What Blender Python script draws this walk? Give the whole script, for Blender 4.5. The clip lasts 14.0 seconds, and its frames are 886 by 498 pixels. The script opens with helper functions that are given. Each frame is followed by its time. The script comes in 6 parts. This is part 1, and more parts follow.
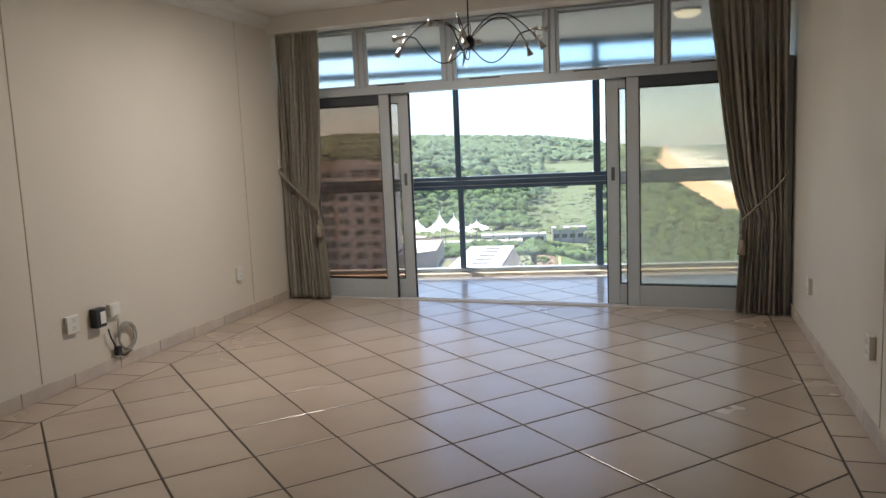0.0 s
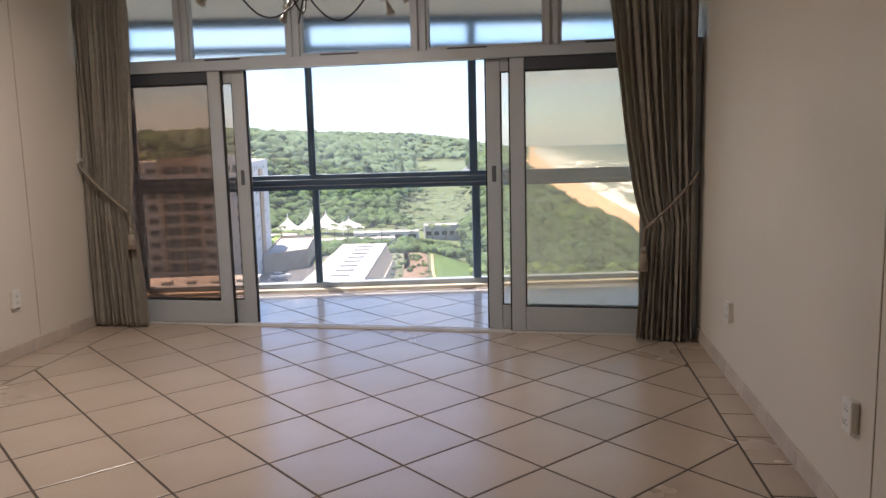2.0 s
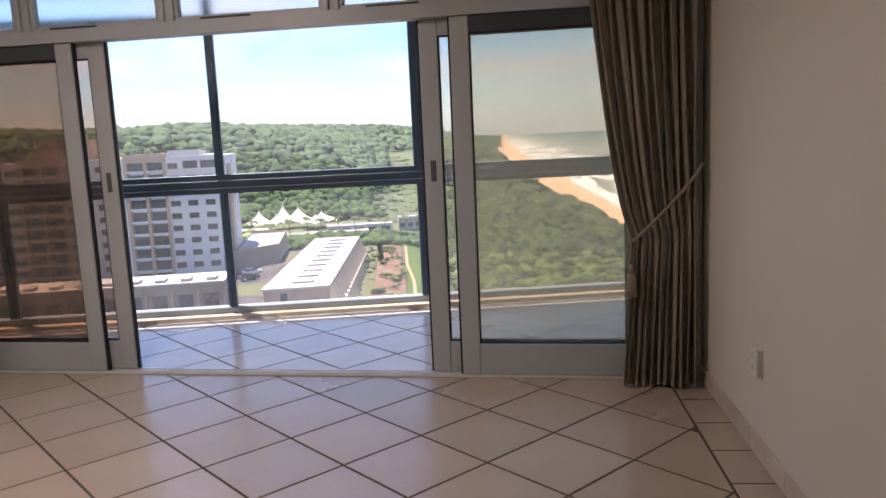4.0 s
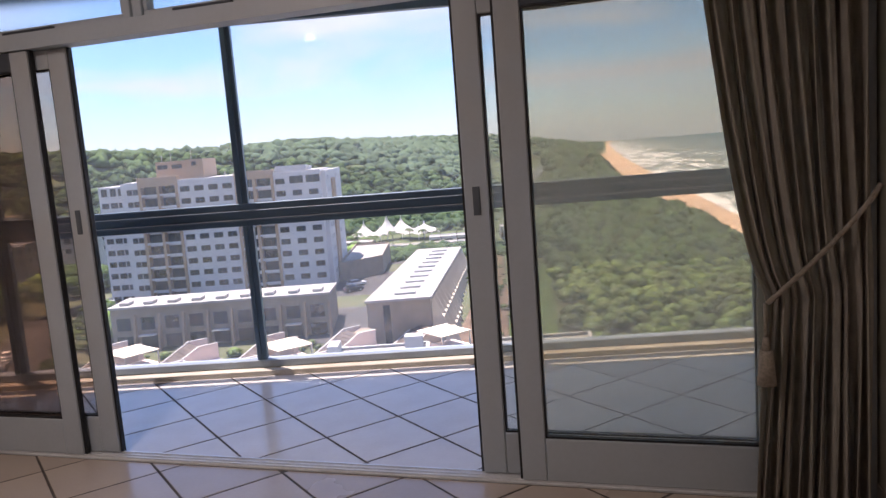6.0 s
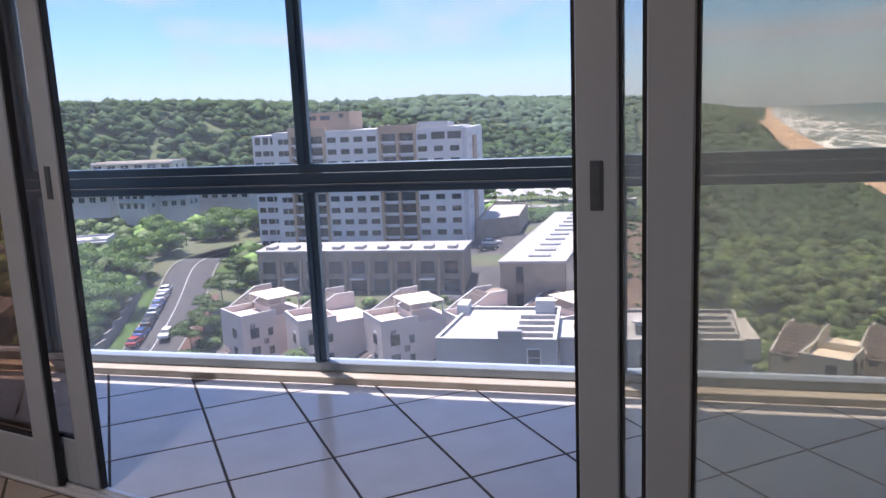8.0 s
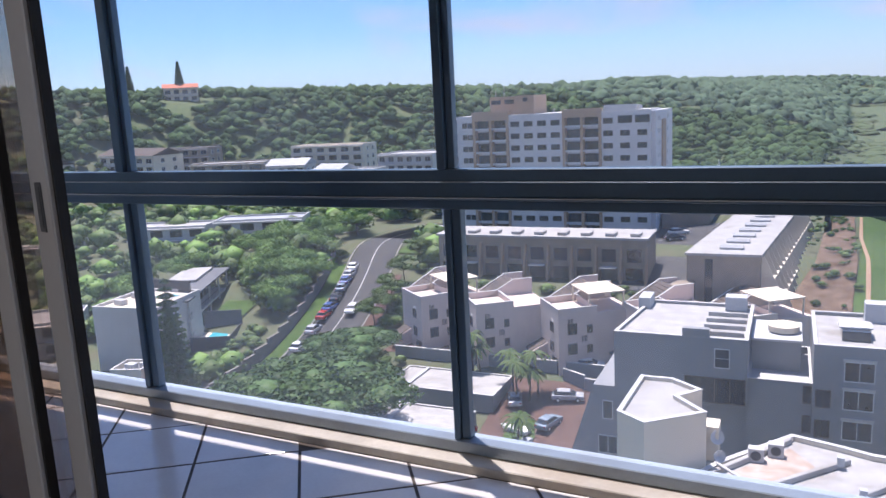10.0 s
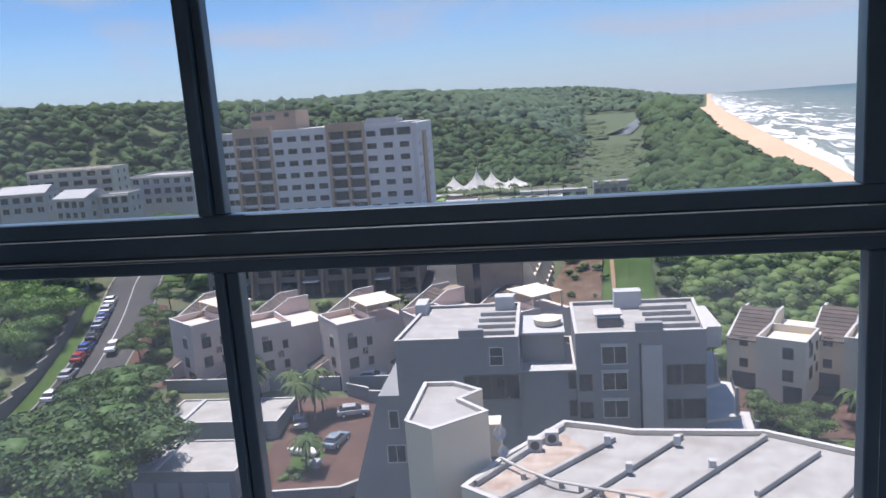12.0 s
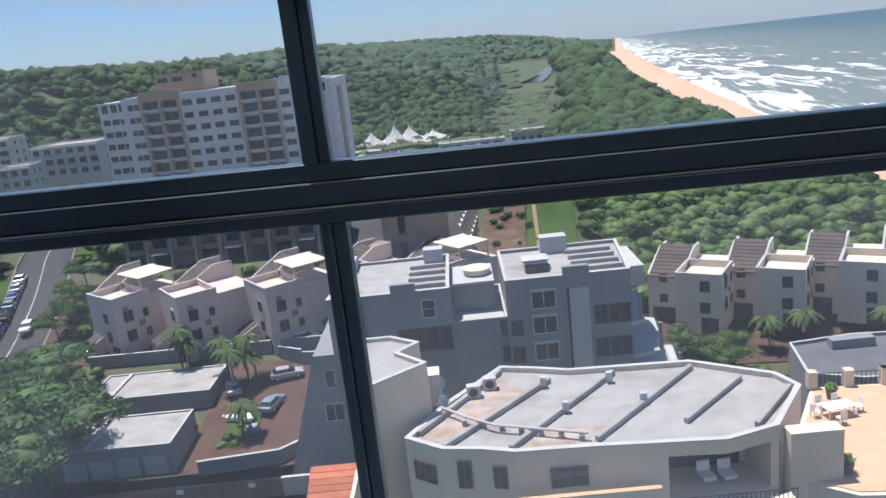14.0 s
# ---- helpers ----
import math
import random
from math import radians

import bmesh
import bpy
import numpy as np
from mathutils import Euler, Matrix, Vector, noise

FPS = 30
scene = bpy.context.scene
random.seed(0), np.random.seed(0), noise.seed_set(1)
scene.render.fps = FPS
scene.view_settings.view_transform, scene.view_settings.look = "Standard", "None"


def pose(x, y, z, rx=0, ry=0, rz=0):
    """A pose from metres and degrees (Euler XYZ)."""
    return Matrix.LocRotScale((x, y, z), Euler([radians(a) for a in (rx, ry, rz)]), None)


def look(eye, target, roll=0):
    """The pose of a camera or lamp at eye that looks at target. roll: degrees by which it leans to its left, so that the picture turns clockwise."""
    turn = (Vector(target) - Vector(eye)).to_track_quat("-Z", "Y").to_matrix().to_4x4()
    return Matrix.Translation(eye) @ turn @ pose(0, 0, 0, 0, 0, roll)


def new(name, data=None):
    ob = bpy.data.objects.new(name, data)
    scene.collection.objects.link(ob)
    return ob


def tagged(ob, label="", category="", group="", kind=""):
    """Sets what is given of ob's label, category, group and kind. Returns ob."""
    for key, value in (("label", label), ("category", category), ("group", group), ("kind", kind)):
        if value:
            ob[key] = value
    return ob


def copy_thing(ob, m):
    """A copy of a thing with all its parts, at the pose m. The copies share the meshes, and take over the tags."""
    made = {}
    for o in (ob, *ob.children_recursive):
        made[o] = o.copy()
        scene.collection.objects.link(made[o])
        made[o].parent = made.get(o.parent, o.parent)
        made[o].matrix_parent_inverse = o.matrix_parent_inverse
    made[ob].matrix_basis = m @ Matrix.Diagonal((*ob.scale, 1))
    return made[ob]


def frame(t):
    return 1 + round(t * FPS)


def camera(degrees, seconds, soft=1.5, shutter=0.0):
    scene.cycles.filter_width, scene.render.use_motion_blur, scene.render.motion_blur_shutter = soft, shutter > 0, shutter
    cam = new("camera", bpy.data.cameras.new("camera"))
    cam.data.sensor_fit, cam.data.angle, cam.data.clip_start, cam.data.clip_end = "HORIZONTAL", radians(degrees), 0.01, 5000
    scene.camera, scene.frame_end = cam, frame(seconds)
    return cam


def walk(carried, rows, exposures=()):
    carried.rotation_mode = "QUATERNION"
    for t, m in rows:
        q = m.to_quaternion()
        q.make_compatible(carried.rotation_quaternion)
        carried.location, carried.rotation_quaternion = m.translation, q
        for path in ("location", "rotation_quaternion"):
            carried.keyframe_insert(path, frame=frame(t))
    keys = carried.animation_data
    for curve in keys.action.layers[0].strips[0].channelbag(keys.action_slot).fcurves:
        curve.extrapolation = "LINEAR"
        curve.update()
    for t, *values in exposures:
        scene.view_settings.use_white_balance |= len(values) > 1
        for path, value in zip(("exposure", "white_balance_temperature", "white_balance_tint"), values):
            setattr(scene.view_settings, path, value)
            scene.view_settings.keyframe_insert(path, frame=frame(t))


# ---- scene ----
# ---------------------------------------------------------------- camera and walk
cam = camera(60.0, 14.0, soft=1.5)
PATH = [
    (0, (1.822, -7.004, 1.498), (1.106, -5.155, 1.238), -2.4),
    (0.5, (1.704, -6.706, 1.507), (1.201, -4.788, 1.246), -2.4),
    (1, (1.661, -6.387, 1.453), (1.222, -4.455, 1.181), -2.0),
    (1.5, (1.631, -6.042, 1.458), (1.202, -4.109, 1.174), -0.9),
    (2, (1.55, -5.734, 1.458), (1.151, -3.794, 1.18), -1.4),
    (2.5, (1.526, -5.392, 1.439), (1.145, -3.448, 1.16), -2.3),
    (3, (1.553, -5.014, 1.449), (1.219, -3.064, 1.15), -2.6),
    (3.2, (1.547, -4.883, 1.432), (1.247, -2.93, 1.12), -2.5),
    (5.3, (1.57, -3.476, 1.437), (1.122, -1.548, 1.151), -3.3),
    (5.5, (1.557, -3.372, 1.431), (1.089, -1.448, 1.145), -3.6),
    (6, (1.582, -3.074, 1.443), (0.987, -1.183, 1.178), -4.4),
    (6.5, (1.564, -2.767, 1.419), (0.918, -0.895, 1.143), -3.6),
    (7, (1.498, -2.462, 1.42), (0.821, -0.603, 1.122), -3.1),
    (7.5, (1.429, -2.11, 1.396), (0.612, -0.315, 1.067), -2.9),
    (8, (1.306, -1.795, 1.394), (0.383, -0.055, 1.046), -2.5),
    (8.5, (1.127, -1.535, 1.406), (0.133, 0.16, 1.037), -3.6),
    (9, (0.979, -1.256, 1.391), (-0.154, 0.348, 1.007), -4.5),
    (9.2, (0.917, -1.134, 1.4), (-0.26, 0.438, 1.019), -3.9),
    (11.3, (0.316, -0.313, 1.394), (-1.066, 1.09, 1.043), -4.0),
    (11.5, (0.258, -0.259, 1.396), (-1.025, 1.235, 1.046), -4.4),
    (12, (0.131, -0.106, 1.4), (-0.681, 1.685, 1.033), -4.2),
    (12.5, (0.139, -0.098, 1.394), (-0.456, 1.758, 0.946), -2.8),
    (13, (0.021, -0.15, 1.383), (-0.663, 1.661, 0.879), -2.5),
    (13.5, (-0.186, -0.275, 1.393), (-0.883, 1.525, 0.868), -4.5),
    (14, (-0.352, -0.225, 1.395), (-0.976, 1.608, 0.895), -6.4),
]
EXPOSURES = [(0, 2.05, 6700, 12), (1.5, 2.0, 6900, 18), (3, 1.86, 7150, 24), (5.5, 1.56, 6850, 28), (7.5, 1.3, 6250, 27), (9, 1.15, 6000, 25), (11.5, 0.72, 6200, 21), (14, 0.55, 6150, 15)]
walk(cam, [(t, look(eye, target, roll)) for t, eye, target, roll in PATH], EXPOSURES)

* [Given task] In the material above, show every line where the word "group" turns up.

* [Finished exercise]
def tagged(ob, label="", category="", group="", kind=""):
    """Sets what is given of ob's label, category, group and kind. Returns ob."""
    for key, value in (("label", label), ("category", category), ("group", group), ("kind", kind)):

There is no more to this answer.